(To be done):
Give back the full listing verbatim, apart from its images.

(Data section):

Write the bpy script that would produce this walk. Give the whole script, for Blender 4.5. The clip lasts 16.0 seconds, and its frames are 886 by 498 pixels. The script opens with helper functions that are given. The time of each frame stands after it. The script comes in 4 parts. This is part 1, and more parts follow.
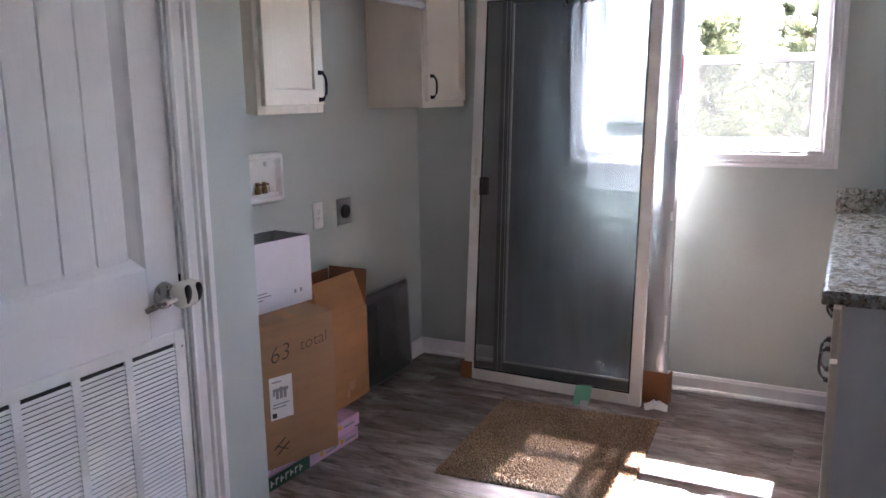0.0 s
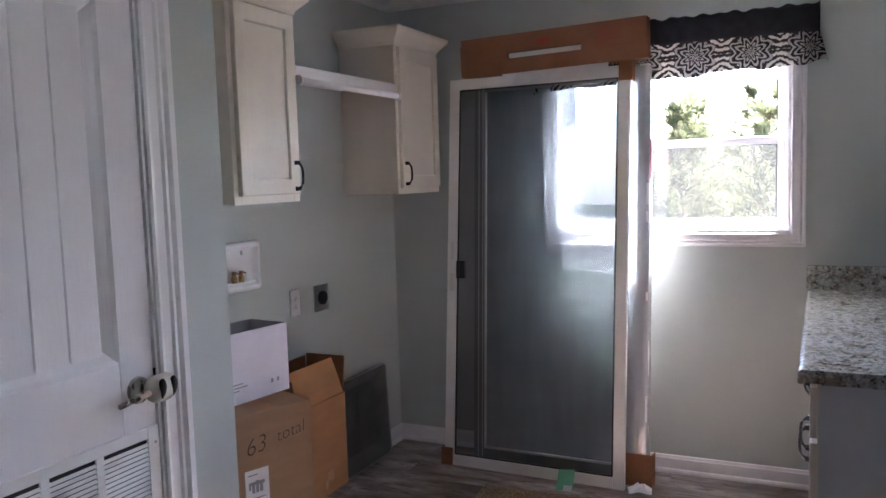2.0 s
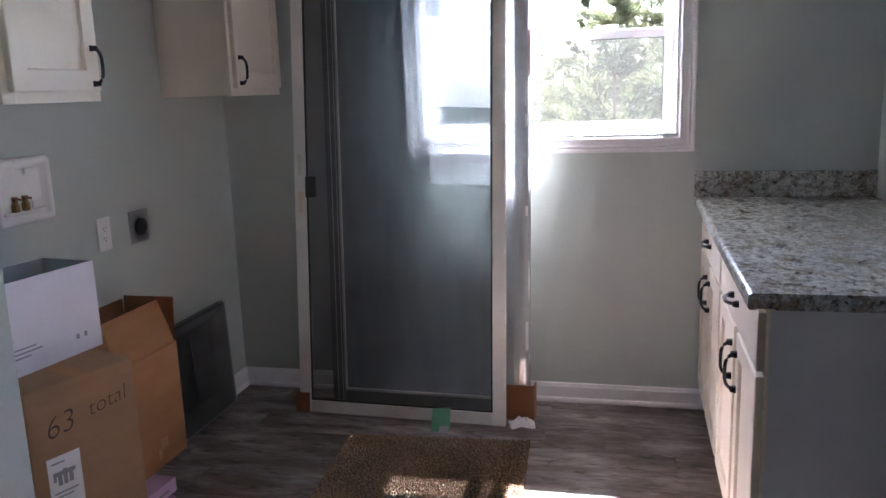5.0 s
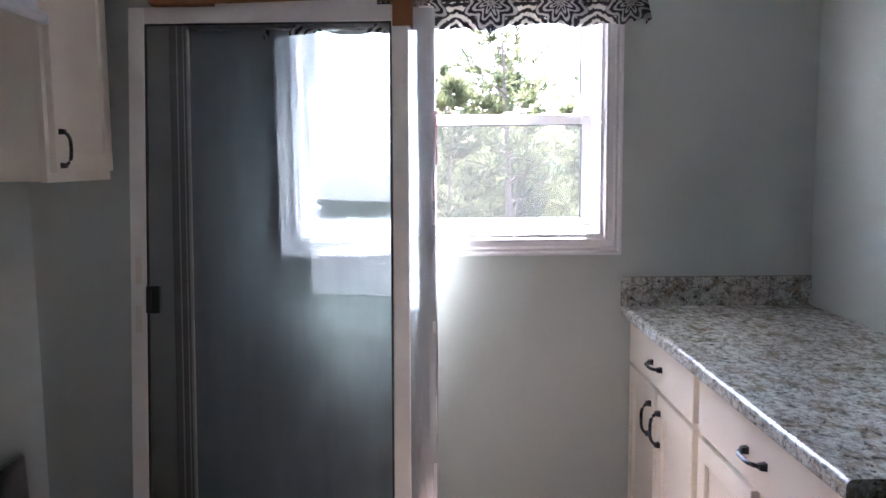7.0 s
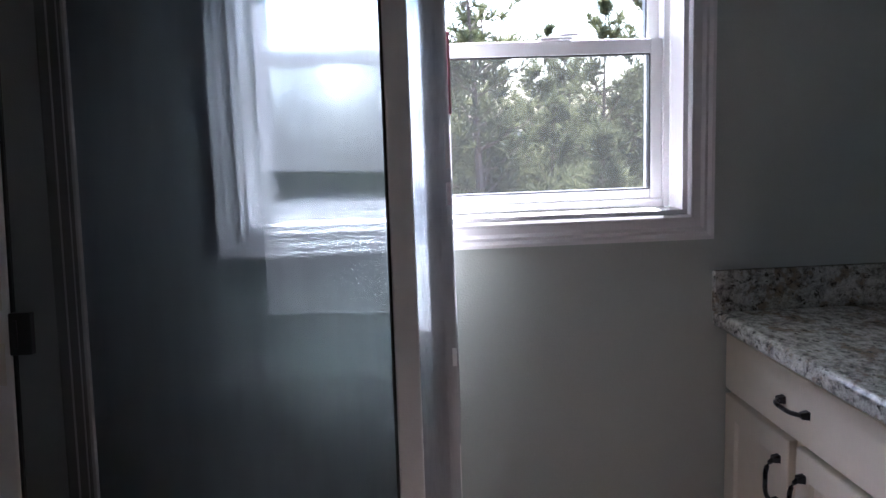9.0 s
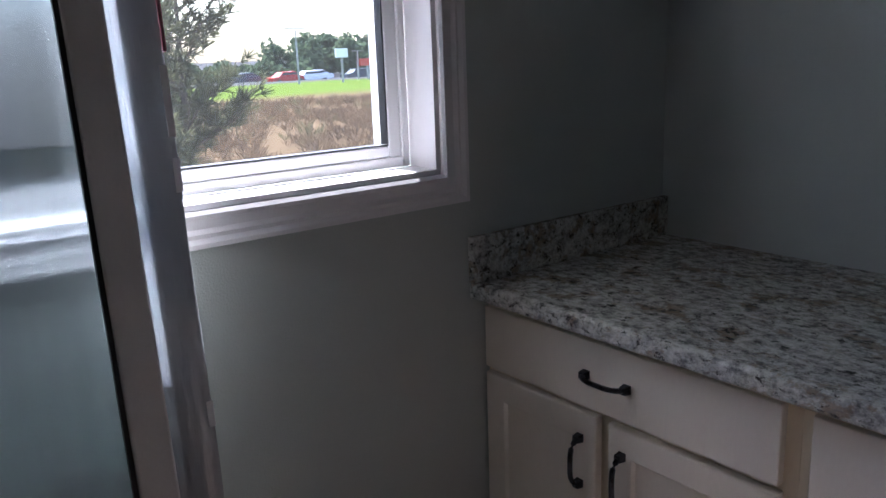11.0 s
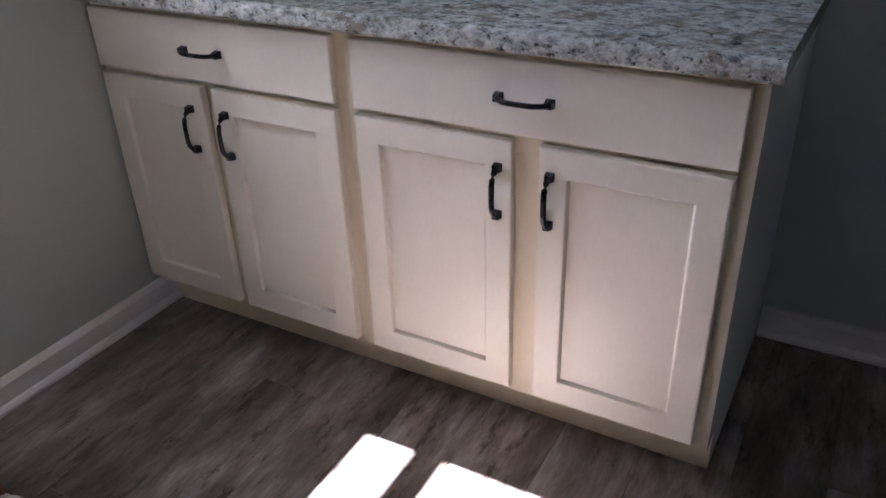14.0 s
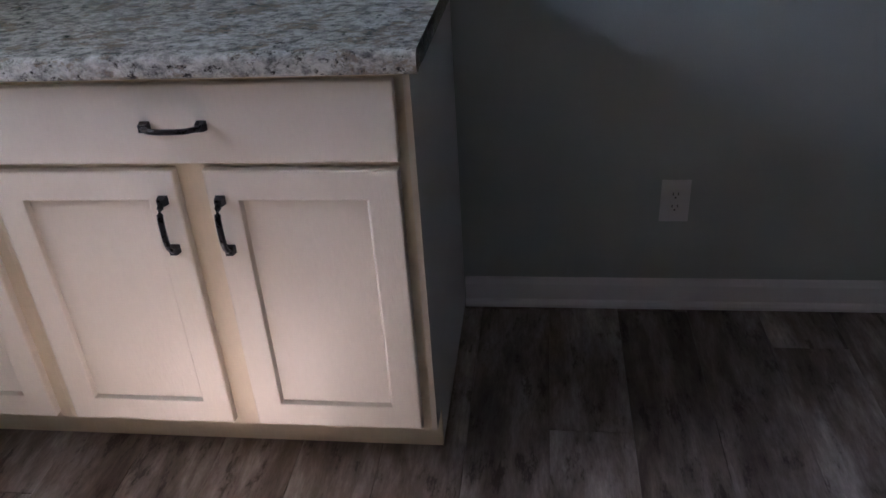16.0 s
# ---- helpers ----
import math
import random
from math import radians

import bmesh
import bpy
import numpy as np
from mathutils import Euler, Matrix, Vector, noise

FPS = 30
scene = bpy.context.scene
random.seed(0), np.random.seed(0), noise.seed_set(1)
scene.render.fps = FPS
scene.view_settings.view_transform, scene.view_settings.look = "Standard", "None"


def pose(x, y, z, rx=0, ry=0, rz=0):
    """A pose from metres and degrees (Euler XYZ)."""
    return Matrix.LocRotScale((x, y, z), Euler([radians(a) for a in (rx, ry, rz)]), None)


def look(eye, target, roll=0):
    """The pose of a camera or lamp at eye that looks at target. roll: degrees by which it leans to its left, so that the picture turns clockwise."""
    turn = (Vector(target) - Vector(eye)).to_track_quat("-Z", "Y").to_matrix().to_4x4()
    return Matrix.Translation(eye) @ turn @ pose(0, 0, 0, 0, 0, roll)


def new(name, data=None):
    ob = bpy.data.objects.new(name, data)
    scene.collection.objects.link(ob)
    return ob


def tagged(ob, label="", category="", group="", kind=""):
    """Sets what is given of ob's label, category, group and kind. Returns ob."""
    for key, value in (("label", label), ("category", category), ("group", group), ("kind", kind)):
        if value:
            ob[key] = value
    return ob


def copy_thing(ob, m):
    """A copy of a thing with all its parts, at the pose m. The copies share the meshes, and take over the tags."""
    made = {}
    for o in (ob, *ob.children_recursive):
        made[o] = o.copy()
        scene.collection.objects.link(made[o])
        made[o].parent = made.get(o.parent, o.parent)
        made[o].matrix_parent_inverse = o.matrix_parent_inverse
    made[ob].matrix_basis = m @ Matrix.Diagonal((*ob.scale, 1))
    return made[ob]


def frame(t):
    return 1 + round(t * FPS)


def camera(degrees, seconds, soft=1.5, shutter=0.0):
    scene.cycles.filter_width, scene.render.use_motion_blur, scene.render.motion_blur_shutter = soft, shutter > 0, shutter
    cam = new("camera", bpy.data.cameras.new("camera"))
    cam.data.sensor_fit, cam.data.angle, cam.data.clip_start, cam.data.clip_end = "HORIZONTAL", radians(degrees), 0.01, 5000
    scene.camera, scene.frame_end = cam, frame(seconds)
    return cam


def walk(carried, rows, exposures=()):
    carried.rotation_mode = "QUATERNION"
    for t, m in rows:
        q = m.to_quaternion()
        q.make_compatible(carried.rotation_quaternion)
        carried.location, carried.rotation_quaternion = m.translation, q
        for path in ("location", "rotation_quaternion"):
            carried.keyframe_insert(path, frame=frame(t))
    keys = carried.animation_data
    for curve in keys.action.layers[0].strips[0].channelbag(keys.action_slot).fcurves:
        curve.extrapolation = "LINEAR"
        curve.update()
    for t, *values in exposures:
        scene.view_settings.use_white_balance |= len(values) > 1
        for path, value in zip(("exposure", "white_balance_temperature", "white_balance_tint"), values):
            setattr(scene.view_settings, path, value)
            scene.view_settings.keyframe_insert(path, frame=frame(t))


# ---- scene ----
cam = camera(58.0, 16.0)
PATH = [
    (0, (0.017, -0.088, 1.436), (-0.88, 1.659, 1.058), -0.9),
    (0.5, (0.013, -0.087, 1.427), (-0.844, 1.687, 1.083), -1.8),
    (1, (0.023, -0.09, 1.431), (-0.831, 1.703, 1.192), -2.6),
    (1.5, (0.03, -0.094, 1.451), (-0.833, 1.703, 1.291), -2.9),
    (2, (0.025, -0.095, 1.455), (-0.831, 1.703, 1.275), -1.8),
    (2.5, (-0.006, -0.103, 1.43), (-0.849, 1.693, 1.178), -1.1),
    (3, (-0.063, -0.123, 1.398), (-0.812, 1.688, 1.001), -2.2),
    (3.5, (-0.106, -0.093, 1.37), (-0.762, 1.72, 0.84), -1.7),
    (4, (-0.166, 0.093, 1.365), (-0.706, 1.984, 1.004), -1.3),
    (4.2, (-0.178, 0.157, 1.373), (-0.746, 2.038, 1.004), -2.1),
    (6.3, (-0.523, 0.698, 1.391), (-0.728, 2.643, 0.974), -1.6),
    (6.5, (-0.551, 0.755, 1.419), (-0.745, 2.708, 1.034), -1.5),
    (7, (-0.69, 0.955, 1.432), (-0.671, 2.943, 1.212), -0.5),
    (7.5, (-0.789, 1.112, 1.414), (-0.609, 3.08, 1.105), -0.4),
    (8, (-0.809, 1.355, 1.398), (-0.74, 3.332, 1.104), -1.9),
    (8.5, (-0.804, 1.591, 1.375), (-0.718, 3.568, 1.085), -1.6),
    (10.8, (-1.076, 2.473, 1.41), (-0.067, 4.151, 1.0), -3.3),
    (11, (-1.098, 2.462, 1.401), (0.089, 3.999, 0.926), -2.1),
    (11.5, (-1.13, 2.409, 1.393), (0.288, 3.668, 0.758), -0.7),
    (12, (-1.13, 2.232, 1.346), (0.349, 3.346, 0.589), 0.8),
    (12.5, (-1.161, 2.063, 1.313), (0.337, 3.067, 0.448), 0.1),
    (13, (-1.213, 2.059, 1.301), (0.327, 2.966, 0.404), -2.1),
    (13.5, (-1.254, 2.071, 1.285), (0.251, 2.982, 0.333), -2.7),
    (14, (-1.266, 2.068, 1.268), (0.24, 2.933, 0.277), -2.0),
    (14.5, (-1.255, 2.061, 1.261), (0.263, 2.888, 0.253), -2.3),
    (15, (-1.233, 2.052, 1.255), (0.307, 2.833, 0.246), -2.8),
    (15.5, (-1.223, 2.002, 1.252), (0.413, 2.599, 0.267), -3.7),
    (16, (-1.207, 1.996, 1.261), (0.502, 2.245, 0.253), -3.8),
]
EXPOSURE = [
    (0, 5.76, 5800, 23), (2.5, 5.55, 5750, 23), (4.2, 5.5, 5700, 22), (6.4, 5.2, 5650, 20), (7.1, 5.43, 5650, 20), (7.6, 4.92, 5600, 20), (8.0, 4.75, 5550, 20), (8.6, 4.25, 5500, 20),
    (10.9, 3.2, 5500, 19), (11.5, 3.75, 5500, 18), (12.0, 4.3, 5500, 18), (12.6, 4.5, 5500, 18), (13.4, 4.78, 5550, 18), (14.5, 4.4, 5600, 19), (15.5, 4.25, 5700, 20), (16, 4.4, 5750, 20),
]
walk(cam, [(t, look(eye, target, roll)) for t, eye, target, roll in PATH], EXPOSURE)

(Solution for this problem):
Write the bpy script that would produce this walk. Give the whole script, for Blender 4.5. The clip lasts 16.0 seconds, and its frames are 886 by 498 pixels. The script opens with helper functions that are given. The time of each frame stands after it. The script comes in 4 parts. This is part 1, and more parts follow.
0.0 s
2.0 s
5.0 s
7.0 s
9.0 s
11.0 s
14.0 s
16.0 s
# ---- helpers ----
import math
import random
from math import radians

import bmesh
import bpy
import numpy as np
from mathutils import Euler, Matrix, Vector, noise

FPS = 30
scene = bpy.context.scene
random.seed(0), np.random.seed(0), noise.seed_set(1)
scene.render.fps = FPS
scene.view_settings.view_transform, scene.view_settings.look = "Standard", "None"


def pose(x, y, z, rx=0, ry=0, rz=0):
    """A pose from metres and degrees (Euler XYZ)."""
    return Matrix.LocRotScale((x, y, z), Euler([radians(a) for a in (rx, ry, rz)]), None)


def look(eye, target, roll=0):
    """The pose of a camera or lamp at eye that looks at target. roll: degrees by which it leans to its left, so that the picture turns clockwise."""
    turn = (Vector(target) - Vector(eye)).to_track_quat("-Z", "Y").to_matrix().to_4x4()
    return Matrix.Translation(eye) @ turn @ pose(0, 0, 0, 0, 0, roll)


def new(name, data=None):
    ob = bpy.data.objects.new(name, data)
    scene.collection.objects.link(ob)
    return ob


def tagged(ob, label="", category="", group="", kind=""):
    """Sets what is given of ob's label, category, group and kind. Returns ob."""
    for key, value in (("label", label), ("category", category), ("group", group), ("kind", kind)):
        if value:
            ob[key] = value
    return ob


def copy_thing(ob, m):
    """A copy of a thing with all its parts, at the pose m. The copies share the meshes, and take over the tags."""
    made = {}
    for o in (ob, *ob.children_recursive):
        made[o] = o.copy()
        scene.collection.objects.link(made[o])
        made[o].parent = made.get(o.parent, o.parent)
        made[o].matrix_parent_inverse = o.matrix_parent_inverse
    made[ob].matrix_basis = m @ Matrix.Diagonal((*ob.scale, 1))
    return made[ob]


def frame(t):
    return 1 + round(t * FPS)


def camera(degrees, seconds, soft=1.5, shutter=0.0):
    scene.cycles.filter_width, scene.render.use_motion_blur, scene.render.motion_blur_shutter = soft, shutter > 0, shutter
    cam = new("camera", bpy.data.cameras.new("camera"))
    cam.data.sensor_fit, cam.data.angle, cam.data.clip_start, cam.data.clip_end = "HORIZONTAL", radians(degrees), 0.01, 5000
    scene.camera, scene.frame_end = cam, frame(seconds)
    return cam


def walk(carried, rows, exposures=()):
    carried.rotation_mode = "QUATERNION"
    for t, m in rows:
        q = m.to_quaternion()
        q.make_compatible(carried.rotation_quaternion)
        carried.location, carried.rotation_quaternion = m.translation, q
        for path in ("location", "rotation_quaternion"):
            carried.keyframe_insert(path, frame=frame(t))
    keys = carried.animation_data
    for curve in keys.action.layers[0].strips[0].channelbag(keys.action_slot).fcurves:
        curve.extrapolation = "LINEAR"
        curve.update()
    for t, *values in exposures:
        scene.view_settings.use_white_balance |= len(values) > 1
        for path, value in zip(("exposure", "white_balance_temperature", "white_balance_tint"), values):
            setattr(scene.view_settings, path, value)
            scene.view_settings.keyframe_insert(path, frame=frame(t))


# ---- scene ----
cam = camera(58.0, 16.0)
PATH = [
    (0, (0.017, -0.088, 1.436), (-0.88, 1.659, 1.058), -0.9),
    (0.5, (0.013, -0.087, 1.427), (-0.844, 1.687, 1.083), -1.8),
    (1, (0.023, -0.09, 1.431), (-0.831, 1.703, 1.192), -2.6),
    (1.5, (0.03, -0.094, 1.451), (-0.833, 1.703, 1.291), -2.9),
    (2, (0.025, -0.095, 1.455), (-0.831, 1.703, 1.275), -1.8),
    (2.5, (-0.006, -0.103, 1.43), (-0.849, 1.693, 1.178), -1.1),
    (3, (-0.063, -0.123, 1.398), (-0.812, 1.688, 1.001), -2.2),
    (3.5, (-0.106, -0.093, 1.37), (-0.762, 1.72, 0.84), -1.7),
    (4, (-0.166, 0.093, 1.365), (-0.706, 1.984, 1.004), -1.3),
    (4.2, (-0.178, 0.157, 1.373), (-0.746, 2.038, 1.004), -2.1),
    (6.3, (-0.523, 0.698, 1.391), (-0.728, 2.643, 0.974), -1.6),
    (6.5, (-0.551, 0.755, 1.419), (-0.745, 2.708, 1.034), -1.5),
    (7, (-0.69, 0.955, 1.432), (-0.671, 2.943, 1.212), -0.5),
    (7.5, (-0.789, 1.112, 1.414), (-0.609, 3.08, 1.105), -0.4),
    (8, (-0.809, 1.355, 1.398), (-0.74, 3.332, 1.104), -1.9),
    (8.5, (-0.804, 1.591, 1.375), (-0.718, 3.568, 1.085), -1.6),
    (10.8, (-1.076, 2.473, 1.41), (-0.067, 4.151, 1.0), -3.3),
    (11, (-1.098, 2.462, 1.401), (0.089, 3.999, 0.926), -2.1),
    (11.5, (-1.13, 2.409, 1.393), (0.288, 3.668, 0.758), -0.7),
    (12, (-1.13, 2.232, 1.346), (0.349, 3.346, 0.589), 0.8),
    (12.5, (-1.161, 2.063, 1.313), (0.337, 3.067, 0.448), 0.1),
    (13, (-1.213, 2.059, 1.301), (0.327, 2.966, 0.404), -2.1),
    (13.5, (-1.254, 2.071, 1.285), (0.251, 2.982, 0.333), -2.7),
    (14, (-1.266, 2.068, 1.268), (0.24, 2.933, 0.277), -2.0),
    (14.5, (-1.255, 2.061, 1.261), (0.263, 2.888, 0.253), -2.3),
    (15, (-1.233, 2.052, 1.255), (0.307, 2.833, 0.246), -2.8),
    (15.5, (-1.223, 2.002, 1.252), (0.413, 2.599, 0.267), -3.7),
    (16, (-1.207, 1.996, 1.261), (0.502, 2.245, 0.253), -3.8),
]
EXPOSURE = [
    (0, 5.76, 5800, 23), (2.5, 5.55, 5750, 23), (4.2, 5.5, 5700, 22), (6.4, 5.2, 5650, 20), (7.1, 5.43, 5650, 20), (7.6, 4.92, 5600, 20), (8.0, 4.75, 5550, 20), (8.6, 4.25, 5500, 20),
    (10.9, 3.2, 5500, 19), (11.5, 3.75, 5500, 18), (12.0, 4.3, 5500, 18), (12.6, 4.5, 5500, 18), (13.4, 4.78, 5550, 18), (14.5, 4.4, 5600, 19), (15.5, 4.25, 5700, 20), (16, 4.4, 5750, 20),
]
walk(cam, [(t, look(eye, target, roll)) for t, eye, target, roll in PATH], EXPOSURE)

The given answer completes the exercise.